# Data excerpts start

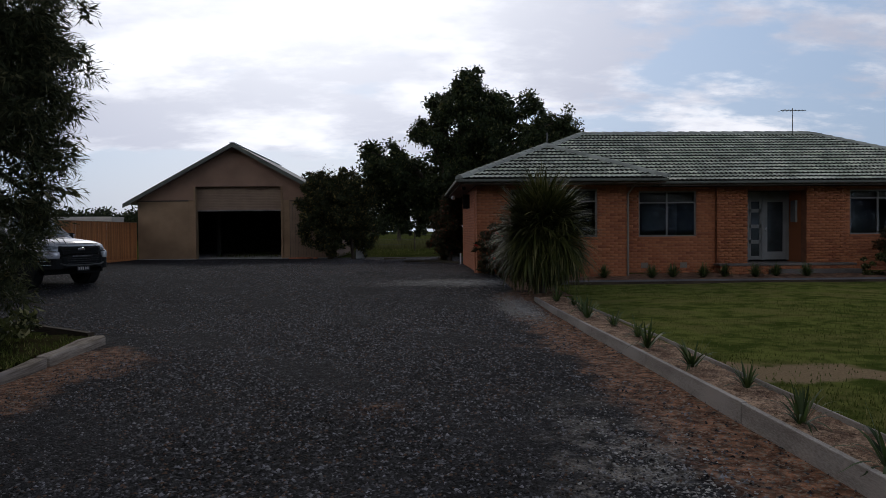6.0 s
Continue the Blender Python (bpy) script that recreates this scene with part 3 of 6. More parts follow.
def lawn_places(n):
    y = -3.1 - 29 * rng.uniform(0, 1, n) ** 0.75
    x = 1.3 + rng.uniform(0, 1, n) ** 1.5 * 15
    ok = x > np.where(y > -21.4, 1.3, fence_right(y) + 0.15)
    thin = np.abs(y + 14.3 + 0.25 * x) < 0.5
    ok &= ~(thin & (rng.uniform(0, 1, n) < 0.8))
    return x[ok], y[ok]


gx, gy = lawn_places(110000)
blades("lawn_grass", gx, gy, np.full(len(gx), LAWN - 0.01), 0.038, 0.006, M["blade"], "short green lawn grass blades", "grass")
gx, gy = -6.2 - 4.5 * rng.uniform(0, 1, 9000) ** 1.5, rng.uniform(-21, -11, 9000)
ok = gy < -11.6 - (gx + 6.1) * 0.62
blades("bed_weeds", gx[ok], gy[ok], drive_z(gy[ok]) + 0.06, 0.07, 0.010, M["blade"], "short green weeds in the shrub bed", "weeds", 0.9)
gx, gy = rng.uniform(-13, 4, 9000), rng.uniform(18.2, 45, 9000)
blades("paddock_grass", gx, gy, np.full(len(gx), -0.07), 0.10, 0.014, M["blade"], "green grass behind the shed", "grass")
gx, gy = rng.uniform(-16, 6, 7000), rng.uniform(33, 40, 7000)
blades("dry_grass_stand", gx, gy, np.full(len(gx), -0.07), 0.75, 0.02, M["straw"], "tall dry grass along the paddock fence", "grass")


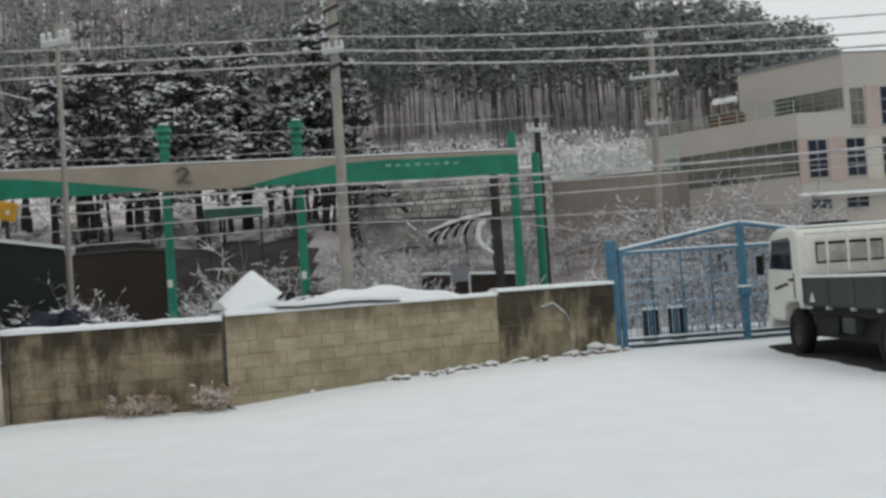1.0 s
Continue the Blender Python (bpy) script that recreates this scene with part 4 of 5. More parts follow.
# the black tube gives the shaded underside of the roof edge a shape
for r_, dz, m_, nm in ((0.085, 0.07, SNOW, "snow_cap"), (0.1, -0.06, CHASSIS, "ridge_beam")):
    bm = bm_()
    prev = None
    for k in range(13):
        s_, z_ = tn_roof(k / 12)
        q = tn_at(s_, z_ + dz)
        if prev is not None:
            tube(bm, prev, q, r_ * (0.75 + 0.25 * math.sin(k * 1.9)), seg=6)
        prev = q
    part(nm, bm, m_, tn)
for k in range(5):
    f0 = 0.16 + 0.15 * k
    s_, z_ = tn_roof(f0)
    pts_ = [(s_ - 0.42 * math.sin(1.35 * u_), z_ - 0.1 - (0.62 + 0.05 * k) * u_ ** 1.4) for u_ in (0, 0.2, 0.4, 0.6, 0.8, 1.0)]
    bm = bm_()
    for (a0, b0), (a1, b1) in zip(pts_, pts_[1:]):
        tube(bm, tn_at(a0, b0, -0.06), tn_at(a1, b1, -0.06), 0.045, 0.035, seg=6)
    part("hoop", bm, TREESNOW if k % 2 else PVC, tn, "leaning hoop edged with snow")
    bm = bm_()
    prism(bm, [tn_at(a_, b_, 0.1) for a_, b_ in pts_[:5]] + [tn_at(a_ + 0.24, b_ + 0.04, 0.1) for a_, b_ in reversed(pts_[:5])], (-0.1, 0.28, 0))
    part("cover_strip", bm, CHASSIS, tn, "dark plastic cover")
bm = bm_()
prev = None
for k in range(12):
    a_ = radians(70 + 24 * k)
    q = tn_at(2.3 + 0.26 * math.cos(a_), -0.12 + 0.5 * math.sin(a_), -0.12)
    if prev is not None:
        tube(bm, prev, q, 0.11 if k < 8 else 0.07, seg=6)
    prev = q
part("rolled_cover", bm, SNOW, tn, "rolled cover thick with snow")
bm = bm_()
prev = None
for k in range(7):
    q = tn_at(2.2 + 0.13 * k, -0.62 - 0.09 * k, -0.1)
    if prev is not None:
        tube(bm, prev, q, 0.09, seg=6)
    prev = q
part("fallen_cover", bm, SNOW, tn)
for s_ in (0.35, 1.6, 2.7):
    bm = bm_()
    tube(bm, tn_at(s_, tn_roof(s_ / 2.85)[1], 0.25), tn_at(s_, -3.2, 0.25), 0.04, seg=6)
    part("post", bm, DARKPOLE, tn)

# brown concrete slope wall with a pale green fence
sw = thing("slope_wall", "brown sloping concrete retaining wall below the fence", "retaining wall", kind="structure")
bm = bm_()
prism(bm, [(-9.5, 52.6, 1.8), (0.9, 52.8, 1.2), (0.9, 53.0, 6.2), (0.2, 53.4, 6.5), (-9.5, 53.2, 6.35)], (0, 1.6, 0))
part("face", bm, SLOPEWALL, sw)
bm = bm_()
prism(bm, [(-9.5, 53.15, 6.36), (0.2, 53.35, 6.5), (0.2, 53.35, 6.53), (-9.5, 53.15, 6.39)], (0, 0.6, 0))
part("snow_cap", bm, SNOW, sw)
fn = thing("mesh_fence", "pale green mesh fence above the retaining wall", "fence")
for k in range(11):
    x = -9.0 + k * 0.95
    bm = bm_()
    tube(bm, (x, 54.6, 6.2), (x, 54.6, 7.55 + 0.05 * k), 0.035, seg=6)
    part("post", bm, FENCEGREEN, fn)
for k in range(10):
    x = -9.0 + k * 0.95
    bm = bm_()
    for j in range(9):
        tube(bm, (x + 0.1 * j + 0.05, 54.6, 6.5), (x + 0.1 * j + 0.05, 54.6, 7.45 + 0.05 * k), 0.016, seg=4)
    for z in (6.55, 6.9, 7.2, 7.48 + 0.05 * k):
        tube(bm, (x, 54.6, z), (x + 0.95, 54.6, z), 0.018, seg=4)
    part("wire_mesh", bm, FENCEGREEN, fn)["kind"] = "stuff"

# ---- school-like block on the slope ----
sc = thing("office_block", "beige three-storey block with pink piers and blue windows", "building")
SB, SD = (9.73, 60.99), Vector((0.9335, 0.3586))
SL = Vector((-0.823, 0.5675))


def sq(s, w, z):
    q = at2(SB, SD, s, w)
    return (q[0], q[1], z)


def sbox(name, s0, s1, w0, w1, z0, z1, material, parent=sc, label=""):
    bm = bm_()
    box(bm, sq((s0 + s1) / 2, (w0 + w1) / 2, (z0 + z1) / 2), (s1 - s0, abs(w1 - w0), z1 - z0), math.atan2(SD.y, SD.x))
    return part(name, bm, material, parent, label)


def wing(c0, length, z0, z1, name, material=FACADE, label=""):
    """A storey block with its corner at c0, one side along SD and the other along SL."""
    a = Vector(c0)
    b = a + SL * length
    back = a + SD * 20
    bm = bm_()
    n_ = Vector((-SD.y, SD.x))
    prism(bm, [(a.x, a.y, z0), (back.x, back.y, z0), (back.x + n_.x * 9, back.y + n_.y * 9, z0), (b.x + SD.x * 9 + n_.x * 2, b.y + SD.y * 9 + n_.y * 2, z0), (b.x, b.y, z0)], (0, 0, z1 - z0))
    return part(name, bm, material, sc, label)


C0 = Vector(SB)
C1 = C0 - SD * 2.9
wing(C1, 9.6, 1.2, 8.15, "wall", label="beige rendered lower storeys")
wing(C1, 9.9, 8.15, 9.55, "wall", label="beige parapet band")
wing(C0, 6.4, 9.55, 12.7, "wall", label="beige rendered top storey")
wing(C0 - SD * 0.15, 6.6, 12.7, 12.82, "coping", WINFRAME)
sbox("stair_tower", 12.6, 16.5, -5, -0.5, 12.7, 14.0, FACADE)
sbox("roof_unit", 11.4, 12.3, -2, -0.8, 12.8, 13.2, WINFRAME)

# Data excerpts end

→ **Task directions**
Reproduce only the lines of the records from the start up to and including the line that holds "return x[ok], y[ok]"; do not carry over any picture.

→ **Solution to the problem**
6.0 s
Continue the Blender Python (bpy) script that recreates this scene with part 3 of 6. More parts follow.
def lawn_places(n):
    y = -3.1 - 29 * rng.uniform(0, 1, n) ** 0.75
    x = 1.3 + rng.uniform(0, 1, n) ** 1.5 * 15
    ok = x > np.where(y > -21.4, 1.3, fence_right(y) + 0.15)
    thin = np.abs(y + 14.3 + 0.25 * x) < 0.5
    ok &= ~(thin & (rng.uniform(0, 1, n) < 0.8))
    return x[ok], y[ok]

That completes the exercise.